**Requirements**
Search the listing below for "with". Copy each matching line.

**Supplied material**

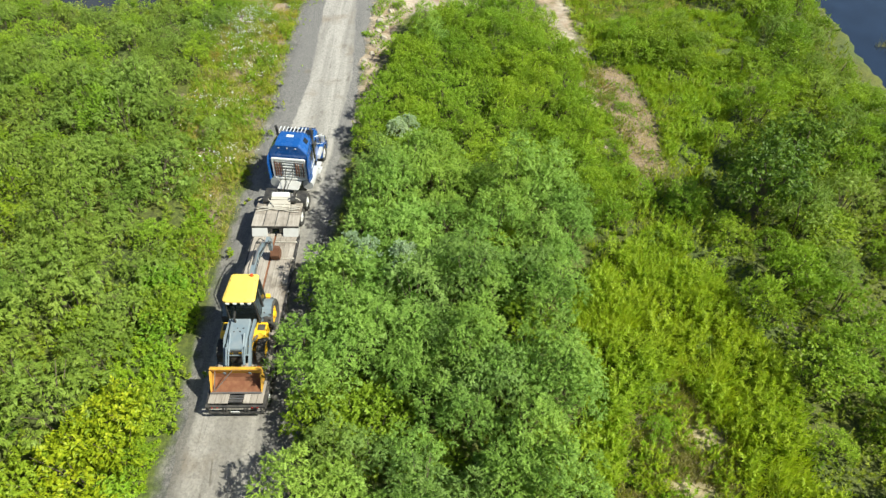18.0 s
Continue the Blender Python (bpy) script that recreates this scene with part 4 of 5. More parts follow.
def build_backhoe(m):
    """The loader's own y runs forwards to its bucket."""
    t = thing("backhoe_loader", m, "yellow and grey backhoe loader chained down on the trailer deck", "backhoe")
    yb = yellow_paint
    # chassis, hood
    b = B()
    box(b, (0, 0.9, 0.72), (0.72, 3.3, 0.42), bevel=0.03)
    part("chassis", b, black_paint, t)
    b = B()
    prism(b, [(0.75, 0.95), (2.45, 0.95), (2.55, 1.15), (2.5, 1.50), (2.3, 1.60), (0.75, 1.80)], -0.44, 0.44, 0.05)
    part("hood", b, grey_paint, t, "grey-blue engine hood")
    for k in range(4):
        b = B()
        box(b, (-0.2 + 0.13 * k, 1.35 + 0.2 * (k % 2), 1.735 - 0.02 * (k % 2)), (0.05, 0.05, 0.02))
        part("hood_bolt", b, black_paint, t)
    b = B()
    box(b, (0, 2.56, 1.24), (0.66, 0.05, 0.44), bevel=0.01)
    part("grille", b, black_paint, t)
    for s in (-1, 1):
        b = B()
        box(b, (s * 0.50, 1.5, 1.15), (0.06, 1.5, 0.5), bevel=0.015)
        part("side_panel", b, yb, t)
        b = B()
        rod(b, (s * 0.2, 2.60, 1.35), (s * 0.2, 2.62, 1.35), 0.09, 12)
        part("headlamp", b, chrome, t)
        # steps and tank boxes beside the hood
        b = B()
        prism(b, [(0.35, 0.55), (1.35, 0.55), (1.35, 1.02), (1.05, 1.12), (0.35, 1.12)], s * 0.52, s * 1.02, 0.03)
        bx = part("tank_box", b, yb, t)
        b = B()
        box(b, (s * 0.78, 0.72, 1.13), (0.34, 0.4, 0.02))
        part("tread_plate", b, black_paint, bx)
        # fenders over the rear wheels
        b = B()
        arc = [(-0.65 + math.cos(a) * 0.80, 0.72 + math.sin(a) * 0.78) for a in np.linspace(0.25, 2.5, 9)]
        arc2 = [(-0.65 + math.cos(a) * 0.75, 0.72 + math.sin(a) * 0.73) for a in np.linspace(2.5, 0.25, 9)]
        prism(b, arc + arc2, s * 0.62, s * 1.12)
        part("rear_fender", b, grey_paint, t)
        wheel(t, s * 0.96, -0.65, 0.70, 0.70, 0.44, yb, lugs=20, out=s)
        wheel(t, s * 0.88, 1.65, 0.52, 0.52, 0.38, yb, lugs=18, out=s)
    b = B()
    rod(b, (-0.9, 1.65, 0.52), (0.9, 1.65, 0.52), 0.09, 10)
    part("front_axle", b, yb, t)
    b = B()
    rod(b, (0.22, 0.98, 1.7), (0.24, 0.95, 2.05), 0.05, 10)
    pipe(b, [(0.24, 0.95, 2.0), (0.2, 0.72, 2.25)], 0.05, 10)
    part("exhaust_pipe", b, black_paint, t)
    # cab: posts, glass, yellow roof
    pts = {(-1, 1): (-0.66, 0.40), (1, 1): (0.66, 0.40), (-1, 0): (-0.74, -0.45), (1, 0): (0.74, -0.45), (-1, -1): (-0.70, -1.2), (1, -1): (0.70, -1.2)}
    for (s, k), (x, y) in pts.items():
        b = B()
        rod(b, (x * 1.02, y, 1.05), (x * 0.96, y * 0.94, 2.62), 0.045, 8)
        part("cab_post", b, black_paint, t)
    b = B()
    box(b, (0, -0.40, 1.10), (1.36, 1.5, 0.10), bevel=0.02)
    part("cab_floor", b, black_paint, t)
    b = B()
    box(b, (0, 0.28, 1.42), (1.2, 0.22, 0.6), bevel=0.04)
    part("dashboard", b, black_paint, t)
    b = B()
    box(b, (0, -0.55, 1.38), (0.52, 0.5, 0.14), bevel=0.04)
    box(b, (0, -0.82, 1.75), (0.5, 0.14, 0.65), (-8, 0, 0), bevel=0.05)
    part("driver_seat", b, black_paint, t)
    b = B()
    pipe(b, [(math.cos(a) * 0.2, 0.0 + math.sin(a) * 0.17, 1.78 + math.sin(a) * 0.09) for a in np.linspace(0, 6.283, 15)], 0.018, 6)
    part("steering_wheel", b, black_paint, t)
    for nm, c, s, rot in (("windscreen", (0, 0.40, 1.95), (1.22, 0.015, 1.2), (-1.5, 0, 0)), ("rear_glass", (0, -1.19, 1.95), (1.28, 0.015, 1.2), (2, 0, 0)), ("side_glass", (-0.69, -0.38, 1.95), (0.015, 1.4, 1.2), (0, 2, 0)), ("side_glass", (0.69, -0.38, 1.95), (0.015, 1.4, 1.2), (0, -2, 0))):
        b = B()
        box(b, c, s, rot)
        part(nm, b, glass_cab, t)
    b = B()
    w0, w1 = 0.80, 0.72
    loft(b, [[(-w + 0.06, y0, z), (-w + 0.13, y0 - 0.07, z), (-w + 0.26, y0 - 0.10, z), (w - 0.26, y0 - 0.10, z), (w - 0.13, y0 - 0.07, z), (w - 0.06, y0, z), (w + 0.02, y1 - 0.10, z), (w - 0.03, y1 + 0.03, z), (w - 0.18, y1 + 0.09, z), (-w + 0.18, y1 + 0.09, z), (-w + 0.03, y1 + 0.03, z), (-w - 0.02, y1 - 0.10, z)] for w, y0, y1, z in ((0.66, -1.30, 0.42, 2.60), (0.70, -1.34, 0.46, 2.65), (0.70, -1.34, 0.46, 2.71), (0.66, -1.29, 0.41, 2.76), (0.55, -1.16, 0.30, 2.80), (0.3, -0.85, 0.05, 2.82))])
    rf = part("roof", b, roof_yellow, t, "bright yellow cab roof")
    b = B()
    rod(b, (-0.36, -1.2, 2.79), (-0.36, -1.2, 2.90), 0.085, 14, 0.07)
    part("beacon", b, orange_glass, rf, "red warning beacon")
    for k in range(4):
        for y in (-1.35, 0.55):
            b = B()
            box(b, (-0.48 + 0.32 * k, y, 2.60), (0.16, 0.08, 0.10), bevel=0.015)
            part("work_lamp", b, white_paint, t)
    for x, y in ((-0.57, -0.1), (0.57, -0.1), (-0.56, -0.9), (0.56, -0.9), (-0.3, 0.42), (0.3, 0.42)):
        b = B()
        box(b, (x, y, 2.775), (0.05, 0.05, 0.03))
        part("roof_rivet", b, black_paint, rf)
    # loader arms, links, bucket
    for s in (-1, 1):
        b = B()
        prism(b, [(0.55, 1.42), (0.62, 1.62), (1.9, 1.66), (2.75, 1.08), (3.25, 0.62), (3.18, 0.42), (2.62, 0.86), (1.85, 1.42)], s * 0.50, s * 0.60)
        part("loader_arm", b, grey_paint, t)
        b = B()
        rod(b, (s * 0.68, 0.7, 0.85), (s * 0.62, 1.6, 1.2), 0.06, 10)
        rod(b, (s * 0.62, 1.6, 1.2), (s * 0.60, 2.0, 1.4), 0.035, 8)
        part("lift_cylinder", b, steel, t)
        b = B()
        rod(b, (s * 0.30, 1.75, 1.78), (s * 0.30, 2.6, 1.42), 0.05, 10)
        rod(b, (s * 0.30, 2.6, 1.42), (s * 0.32, 3.12, 0.98), 0.03, 8)
        part("bucket_cylinder", b, grey_paint, t)
        b = B()
        prism(b, [(2.35, 1.55), (2.45, 1.62), (3.15, 1.10), (3.05, 1.0)], s * 0.36, s * 0.42)
        part("bucket_link", b, grey_paint, t)
    b = B()
    rod(b, (-0.55, 2.55, 1.15), (0.55, 2.55, 1.15), 0.06, 10)
    part("arm_tube", b, grey_paint, t)
    b = B()
    prism(b, [(3.10, 0.12), (4.02, 0.06), (4.05, 0.09), (3.36, 0.17), (3.22, 0.30), (3.17, 0.55), (3.22, 0.84), (3.34, 0.93), (3.30, 0.97), (3.14, 0.88), (3.07, 0.55)], -1.08, 1.08)
    bk = part("front_bucket", b, rust, t, "front bucket, yellow outside and rusty inside")
    for s in (-1, 1):
        b = B()
        prism(b, [(3.10, 0.12), (4.0, 0.07), (3.80, 0.35), (3.42, 0.92), (3.14, 0.90), (3.07, 0.55)], s * 1.075, s * 1.12)
        part("bucket_cheek", b, worn_yellow, bk)
    b = B()
    box(b, (0, 3.23, 0.955), (2.26, 0.2, 0.06), (10, 0, 0), bevel=0.012)
    part("bucket_lip", b, worn_yellow, bk)
    b = B()
    prism(b, [(3.175, 0.60), (3.19, 0.56), (3.235, 0.835), (3.215, 0.85)], -1.06, 1.06)
    part("bucket_liner", b, worn_yellow, bk, "worn yellow paint inside the bucket")
    b = B()
    box(b, (0, 4.0, 0.085), (2.22, 0.14, 0.03), (3, 0, 0))
    part("cutting_edge", b, steel, bk)
    b = B()
    prism(b, [(3.04, 0.10), (3.09, 0.10), (3.06, 0.55), (3.13, 0.90), (3.08, 0.90), (3.0, 0.55)], -1.06, 1.06)
    part("bucket_back", b, yb, bk)
    # backhoe: swing post, boom, stick, digging bucket, stabilisers
    b = B()
    box(b, (0.05, -1.35, 0.75), (0.5, 0.35, 0.75), bevel=0.04)
    part("swing_post", b, grey_paint, t)
    for s in (-1, 1):
        b = B()
        box(b, (s * 0.78, -1.30, 0.95), (0.22, 0.24, 0.95), (0, s * 5, 0), bevel=0.02)
        part("stabiliser", b, yb, t)
        b = B()
        box(b, (s * 0.82, -1.32, 0.42), (0.34, 0.36, 0.09), bevel=0.02)
        part("stabiliser_foot", b, yb, t)
    b = B()
    prism(b, [(-1.45, 1.0), (-1.40, 1.25), (-2.6, 1.98), (-3.9, 1.92), (-5.6, 1.42), (-5.65, 1.22), (-3.9, 1.64), (-2.6, 1.70)], -0.10, 0.12)
    bo = part("boom", b, grey_paint, t, "grey-blue boom with pale lettering bars")
    for k in range(6):
        b = B()
        box(b, (-0.108, -2.9 - 0.16 * k, 1.83 - 0.012 * k), (0.008, 0.10, 0.15))
        part("boom_bar", b, white_paint, bo)
    b = B()
    rod(b, (0.0, -3.0, 2.05), (0.0, -4.4, 1.98), 0.055, 10)
    rod(b, (0.0, -4.4, 1.98), (0.0, -5.5, 1.6), 0.035, 8)
    part("boom_cylinder", b, steel, t)
    b = B()
    prism(b, [(-5.35, 1.62), (-5.85, 1.60), (-6.1, 1.25), (-6.0, 0.75), (-5.75, 0.70), (-5.70, 1.2)], -0.30, -0.12)
    part("dipper", b, grey_paint, t)
    for s in (-1, 1):
        b = B()
        pipe(b, [(s * 0.12, -1.7, 1.5), (s * 0.2, -2.6, 2.05), (s * 0.2, -4.0, 1.98), (s * 0.3, -5.2, 1.7), (s * 0.25, -5.9, 1.45), (s * 0.1 - 0.2, -6.05, 1.0)], 0.024, 6)
        part("hydraulic_hose", b, black_paint, t)
        b = B()
        rod(b, (s * 0.2, -5.6, 1.4), (s * 0.36, -5.5, 1.46), 0.07, 8)
        part("pivot_boss", b, black_paint, t)
    b = B()
    prism(b, [(-6.14, 0.75), (-5.84, 0.80), (-5.54, 0.45), (-5.66, 0.10), (-6.10, 0.02), (-6.34, 0.20), (-6.27, 0.24), (-6.08, 0.09), (-5.74, 0.16), (-5.65, 0.44), (-5.89, 0.68)], -0.60, -0.16)
    hb = part("digging_bucket", b, old_rust, t, "rusty digging bucket")
    for x in (-0.61, -0.18):
        b = B()
        prism(b, [(-6.14, 0.72), (-5.84, 0.79), (-5.56, 0.45), (-5.67, 0.12), (-6.10, 0.03), (-6.32, 0.22)], x, x + 0.03)
        part("bucket_side", b, old_rust, hb)
    for k in range(4):
        b = B()
        box(b, (-0.56 + 0.12 * k, -6.36, 0.20), (0.06, 0.14, 0.04), (-40, 0, 0))
        part("bucket_tooth", b, steel, hb)
    # chains and red straps
    for a, c, mt, nm in (((-0.85, -0.9, 0.6), (-1.15, -1.5, 0.05), red_strap, "tie_strap"), ((-0.9, 2.9, 0.7), (-1.1, 2.55, 0.04), red_strap, "tie_strap"), ((0.9, 3.2, 0.9), (0.98, 3.95, 0.05), steel, "tie_chain"), ((0.05, 3.25, 0.98), (1.0, 3.95, 0.06), steel, "tie_chain")):
        b = B()
        rod(b, a, c, 0.022, 6)
        part(nm, b, mt, t)
    # the machine is short: draw its length in, keeping the wheels round
    for ob in t.children_recursive:
        if ob.parent == t and ob.data is None:
            ob.location.y *= 0.8
        elif ob.parent == t or ob.parent.data is not None:
            for v in ob.data.vertices:
                v.co.y *= 0.8
    return t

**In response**
Continue the Blender Python (bpy) script that recreates this scene with part 4 of 5. More parts follow.
    bo = part("boom", b, grey_paint, t, "grey-blue boom with pale lettering bars")